125 - Desagendados

"Tomemos un café", me dijo Valeria, amigablemente, por teléfono, "tenemos que discutir qué vamos a hacer con respecto a los problemas de conducta de Martincito en el colegio". La excusa era buena y el hecho de juntarnos en un bar, en público y a la luz del día, me garantizaba que, al menos, no iba a hacer algún tipo de escándalo.

La esperé sentado en La Biela, afuera -hacía calor- tomándome una cerveza mientras miraba pasar a la gente. Llegó tarde, como de costumbre, y atacó con su característica ferocidad. "El chico es un desastre por culpa del padre que tiene, que es un mal ejemplo de todo en la vida", fue su primera frase.

El resto de su discurso fue sistemáticamente olvidado, dado que versaba sobre más de lo mismo. De hecho, creo que como al minuto y medio, dejé de escuchar.

Hasta que, en un momento, la cerveza ingerida empezó a ejercer una cierta presión sobre mi vejiga. Era la excusa perfecta para huir de la perorata valeriana, por lo que me excusé y desaparecí en el baño de caballeros por eternos cinco minutos.

Pero, en mi excursión a desagotar el cuerpo y la mente, cometí un error gravísimo: olvidé el celular arriba de la mesa.

A mi regreso, pagué la cuenta y me preparé para retirarme, no sin antes recordarle que, si tenía algún problema con la forma en que criaba a mis hijos, podía discutirlo cualquier día de estos con el Asesor de Menores en el juzgado.

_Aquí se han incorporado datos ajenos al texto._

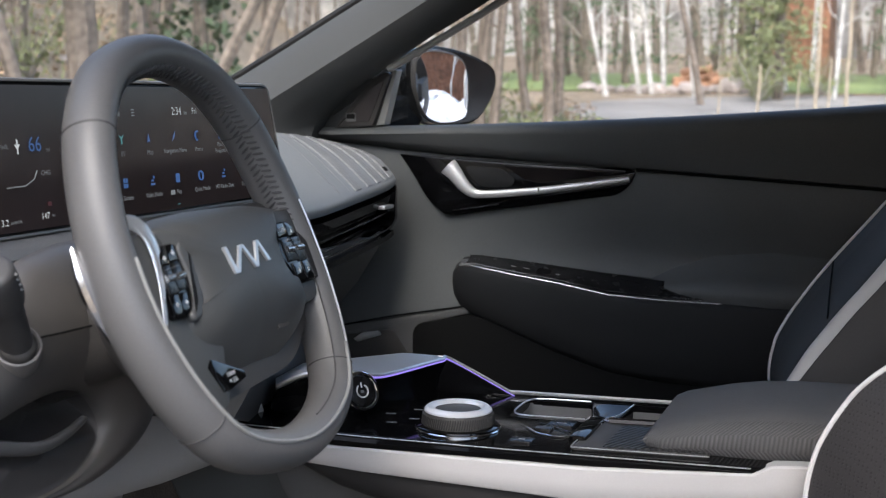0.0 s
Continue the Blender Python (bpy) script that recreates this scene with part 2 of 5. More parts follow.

De la masacre me di cuenta cuando ya me había alejado de La Biela unos doscientos metros y Valeria estaba fuera de mi campo visual. Durante mi prolongada excursión sanitaria, mi exposa había echado mano a mi teléfono.

Todos los contactos en la agenda que tenían nombre de mujer -incluyendo mi mamá, mi hermana y mi tía Martha- habían sido eliminados.